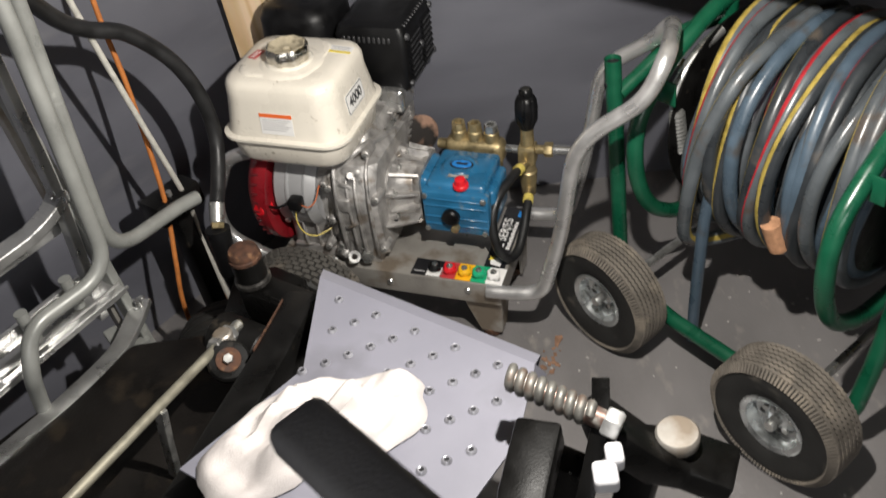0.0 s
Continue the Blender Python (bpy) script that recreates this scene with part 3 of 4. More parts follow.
part("shoulder", loft([rrect(t0 + 0.040, -0.365, s0 + 0.040, s1 - 0.045, 0.035, 0.4765), rrect(t0 + 0.045, -0.370, s0 + 0.045, s1 - 0.05, 0.035, 0.4835), rrect(t0 + 0.052, -0.377, s0 + 0.052, s1 - 0.057, 0.03, 0.4850)]), M_TANK, tank)
CAPX, CAPY = -0.432, 0.068
part("filler_neck", lathe([(0.075, 0.472), (0.07, 0.481), (0.062, 0.485), (0.05, 0.486), (0.046, 0.490), (0.03, 0.490)], 40, Matrix.Translation((CAPX, CAPY, 0))), M_TANK, tank)
cap = part("fuel_cap", placed(lathe([(0.0, 0.0), (0.041, 0.0), (0.043, 0.004), (0.043, 0.024), (0.039, 0.031)], 64, None, None, lambda k, z: 1 + 0.045 * math.cos(8 * 2 * math.pi * k / 64)), Matrix.Translation((CAPX, CAPY, 0.489))), M_CHROME, tank, "scalloped chrome fuel cap")
part("cap_top", placed(lathe([(0.0395, 0.029), (0.036, 0.032), (0.032, 0.029), (0.024, 0.0235), (0.010, 0.021), (0.008, 0.016), (0, 0.016)], 64, None, None, lambda k, z: 1 + 0.04 * math.cos(8 * 2 * math.pi * k / 64)), Matrix.Translation((CAPX, CAPY, 0.489))), M_CAPTOP, cap, "dusty cap top with a dimple")


def label_on(parent, name, m, w, h, material, bits, label=""):
    """A thin sticker centred on m, facing m's z; bits are (x0, y0, x1, y1, material) bars."""
    st = part(name, placed(box((-w / 2, -h / 2, 0), (w / 2, h / 2, 0.0007)), m), material, parent, label, smooth=None)
    for x0, y0, x1, y1, mm in bits:
        part("print", placed(box((x0, y0, 0.0005), (x1, y1, 0.0011)), m), mm, st, smooth=None)
    return st


FRONT = Matrix.Translation((-0.435, s0 + 0.0068, 0.394)) @ Matrix.Rotation(radians(84), 4, "X")
label_on(tank, "warning_label", FRONT, 0.072, 0.046, M_WHITE, [(-0.036, 0.0145, 0.036, 0.023, M_ORINK)] + [(-0.032, 0.009 - 0.0045 * k, 0.032 - 0.006 * (k % 3), 0.0105 - 0.0045 * k, M_GREYINK) for k in range(6)],
         "white warning label with an orange band")
SIDE = Matrix.Translation((t1 - 0.0085, 0.078, 0.405)) @ Matrix.Rotation(radians(90), 4, "Z") @ Matrix.Rotation(radians(83.5), 4, "X")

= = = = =

## What is being asked
Look at the listing and set down only the lines from its start through the line with "0.04 * math.cos(8", word for word and without pictures.

## Reply
0.0 s
Continue the Blender Python (bpy) script that recreates this scene with part 3 of 4. More parts follow.
part("shoulder", loft([rrect(t0 + 0.040, -0.365, s0 + 0.040, s1 - 0.045, 0.035, 0.4765), rrect(t0 + 0.045, -0.370, s0 + 0.045, s1 - 0.05, 0.035, 0.4835), rrect(t0 + 0.052, -0.377, s0 + 0.052, s1 - 0.057, 0.03, 0.4850)]), M_TANK, tank)
CAPX, CAPY = -0.432, 0.068
part("filler_neck", lathe([(0.075, 0.472), (0.07, 0.481), (0.062, 0.485), (0.05, 0.486), (0.046, 0.490), (0.03, 0.490)], 40, Matrix.Translation((CAPX, CAPY, 0))), M_TANK, tank)
cap = part("fuel_cap", placed(lathe([(0.0, 0.0), (0.041, 0.0), (0.043, 0.004), (0.043, 0.024), (0.039, 0.031)], 64, None, None, lambda k, z: 1 + 0.045 * math.cos(8 * 2 * math.pi * k / 64)), Matrix.Translation((CAPX, CAPY, 0.489))), M_CHROME, tank, "scalloped chrome fuel cap")
part("cap_top", placed(lathe([(0.0395, 0.029), (0.036, 0.032), (0.032, 0.029), (0.024, 0.0235), (0.010, 0.021), (0.008, 0.016), (0, 0.016)], 64, None, None, lambda k, z: 1 + 0.04 * math.cos(8 * 2 * math.pi * k / 64)), Matrix.Translation((CAPX, CAPY, 0.489))), M_CAPTOP, cap, "dusty cap top with a dimple")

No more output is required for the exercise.